De slechte economische tijd en het niet vlot verlopen van het verhuren, waren voor aannemer Oomen redenen om de woningen in 1933 van de hand te doen. De ’28-woningen’ gingen over naar diverse financiële instellingen, zoals hypotheekbanken en makelaars.
Na WO-II ging het aanmerkelijk beter. Het was het kenmerkende van de na-oorlogse wederopbouwperiode. Veel bewoners met ondernemings- en handelsgeest hadden er vaak nevenberoepen, zoals: fietsenmaker, kapper, schoenmaker, kruidenier of tabakverkoper. Veel huurders kregen de gelegenheid om hun woning te kopen. Sinds de eenentwintigste eeuw zijn de panden voornamelijk in particuliere handen.
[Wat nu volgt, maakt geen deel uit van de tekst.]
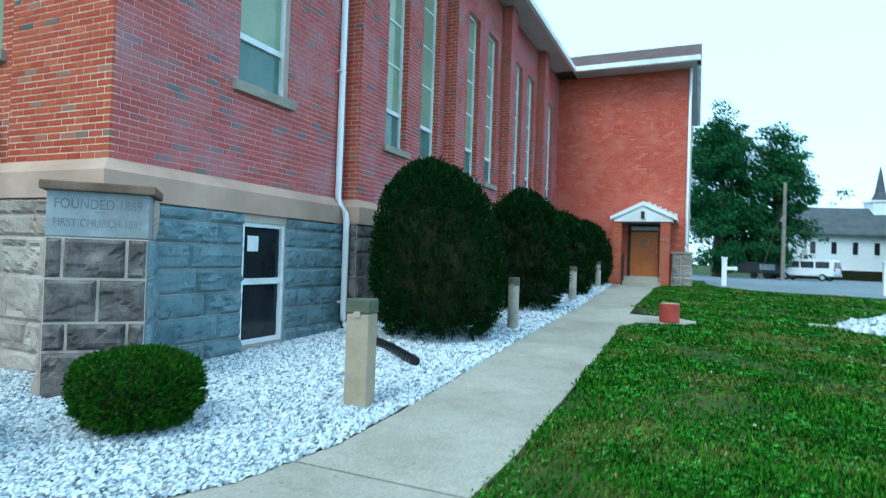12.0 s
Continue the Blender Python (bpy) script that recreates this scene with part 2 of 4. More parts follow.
M["clover"] = pieces("clover_leaf", [(0, (0.03, 0.14, 0.008)), (0.7, (0.07, 0.26, 0.015)), (0.97, (0.13, 0.34, 0.03)), (1, (0.55, 0.55, 0.4))], "island", 0.8, 2.2, low=0.45)
M["redpaint"] = surface("faded_red_paint", (0.30, 0.035, 0.025), (0.42, 0.06, 0.04), 6, 60, 0.7, 0.3, 0.003, 0.3)
M["rust"] = surface("rusty_red_iron", (0.09, 0.03, 0.018), (0.20, 0.055, 0.03), 9, 60, 0.8, 0.4, 0.004, 0.4)
M["vanwhite"] = surface("white_car_paint", (0.72, 0.68, 0.74), (0.80, 0.81, 0.82), 1, 30, 0.25, 0, blotch=0.05)
M["tyre"] = surface("tyre_rubber", (0.012, 0.012, 0.012), (0.03, 0.03, 0.03), 9, 60, 0.85, 0.2)
M["roofgrey"] = surface("grey_shingle_roof", (0.08, 0.09, 0.095), (0.13, 0.14, 0.15), 1, 30, 0.95, 0.2)
M["clap"] = surface("white_clapboard", (0.84, 0.86, 0.89), (0.89, 0.90, 0.92), 0.5, 20, 0.6, 0.0, blotch=0.03)
M["wood"] = surface("grey_pole_wood", (0.20, 0.17, 0.14), (0.32, 0.28, 0.23), 3, 50, 0.9, 0.4)


# ---- mesh helpers ----
def mesh_of(name, verts, faces, mat, smooth=False):
    me = bpy.data.meshes.new(name)
    me.from_pydata([tuple(map(float, v)) for v in verts] if not isinstance(verts, np.ndarray) else verts.tolist(), [], faces if isinstance(faces, list) else faces.tolist())
    me.materials.append(mat)
    if smooth:
        me.polygons.foreach_set("use_smooth", [True] * len(me.polygons))
    return me


def part(name, bm, mat, parent=None, label="", smooth=False):
    me = bpy.data.meshes.new(name)
    bmesh.ops.recalc_face_normals(bm, faces=bm.faces)
    bm.to_mesh(me)
    bm.free()
    me.materials.append(mat)
    if smooth:
        me.polygons.foreach_set("use_smooth", [True] * len(me.polygons))
    ob = new(name, me)
    ob.parent = parent
    return tagged(ob, label)


def thing(name, label, category, group="", kind="", at=(0, 0, 0)):
    ob = new(name)
    ob.location = at
    return tagged(ob, label, category, group, kind)


def box(bm, x0, x1, y0, y1, z0, z1, bevel=0.0):
    r = bmesh.ops.create_cube(bm, size=1.0)
    bmesh.ops.scale(bm, vec=(abs(x1 - x0), abs(y1 - y0), abs(z1 - z0)), verts=r["verts"])
    bmesh.ops.translate(bm, vec=((x0 + x1) / 2, (y0 + y1) / 2, (z0 + z1) / 2), verts=r["verts"])
    if bevel:
        edges = {e for v in r["verts"] for e in v.link_edges}
        bmesh.ops.bevel(bm, geom=list(edges), offset=bevel, segments=2, affect="EDGES", profile=0.6)
    return bm


def B(*a, **k):
    return box(bmesh.new(), *a, **k)


def prism(bm, profile, axis, a, b):
    """A closed profile drawn out along x or y; profile in (other, z)."""
    def p(q, w):
        return (w, q[0], q[1]) if axis == "x" else (q[0], w, q[1])
    n = len(profile)
    va = [bm.verts.new(p(q, a)) for q in profile]
    vb = [bm.verts.new(p(q, b)) for q in profile]
    bm.faces.new(va)
    bm.faces.new(vb[::-1])
    for i in range(n):
        bm.faces.new((va[i], va[(i + 1) % n], vb[(i + 1) % n], vb[i]))
    return bm


def lathe(bm, rings, seg=20, at=(0, 0, 0)):
    """Rings of (radius, z) turned about the upright, closed at both ends."""
    loops = [[bm.verts.new((at[0] + r * math.cos(2 * math.pi * i / seg), at[1] + r * math.sin(2 * math.pi * i / seg), at[2] + z)) for i in range(seg)] for r, z in rings]
    for a, b in zip(loops, loops[1:]):
        for i in range(seg):
            bm.faces.new((a[i], a[(i + 1) % seg], b[(i + 1) % seg], b[i]))
    bm.faces.new(loops[0][::-1])
    bm.faces.new(loops[-1])
    return bm


def tube(bm, points, r, seg=10, flat=1.0):
    """A pipe along points."""
    loops = []
    pts = [Vector(p) for p in points]
    for i, p in enumerate(pts):
        d = (pts[min(i + 1, len(pts) - 1)] - pts[max(i - 1, 0)]).normalized()
        ref = Vector((0, 0, 1)) if abs(d.z) < 0.9 else Vector((0, 1, 0))
        s = d.cross(ref).normalized()
        u = s.cross(d)
        rr = r[i] if isinstance(r, (list, tuple)) else r
        loops.append([bm.verts.new(p + s * rr * math.cos(2 * math.pi * k / seg) + u * rr * flat * math.sin(2 * math.pi * k / seg)) for k in range(seg)])
    for a, b in zip(loops, loops[1:]):
        for k in range(seg):
            bm.faces.new((a[k], a[(k + 1) % seg], b[(k + 1) % seg], b[k]))
    bm.faces.new(loops[0][::-1])
    bm.faces.new(loops[-1])
    return bm


def gz(x, y):
    """Height of the ground: level before the church, rising north along it, then falling a little to the street."""
    return 0.032 * min(max(y, 0.0), 24.0) - 0.010 * min(max(y - 24.0, 0.0), 30.0)


class Face:
    """A wall's own frame: u along it, z up, d outwards."""
    def __init__(self, ox, oy, ux, uy, nx, ny):
        self.o, self.u, self.n = (ox, oy), (ux, uy), (nx, ny)

    def p(self, u, d, z):
        return (self.o[0] + self.u[0] * u + self.n[0] * d, self.o[1] + self.u[1] * u + self.n[1] * d, z)

    def box(self, bm, u0, u1, d0, d1, z0, z1, bevel=0.0):
        a, b = self.p(u0, d0, z0), self.p(u1, d1, z1)
        return box(bm, min(a[0], b[0]), max(a[0], b[0]), min(a[1], b[1]), max(a[1], b[1]), z0, z1, bevel)

    def B(self, *a, **k):
        return self.box(bmesh.new(), *a, **k)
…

Café Smits verdween in 1964 en er ontstond een driehoekig plantsoentje. De nestor van de 28 woningen, Jan Luppens, stelde aan wethouder Bisschops voor om een bank rond een van de lindebomen in het plantsoentje aan te brengen. Dat vond de wethouder een uitstekend idee en die zorgde er voor dat de bank werd aangebracht. Die bank werd een echte ‘buurtbank’. Menigeen heeft zijn verhaal op deze bank verteld. En nog steeds wordt er van de buurtbank gebruik gemaakt.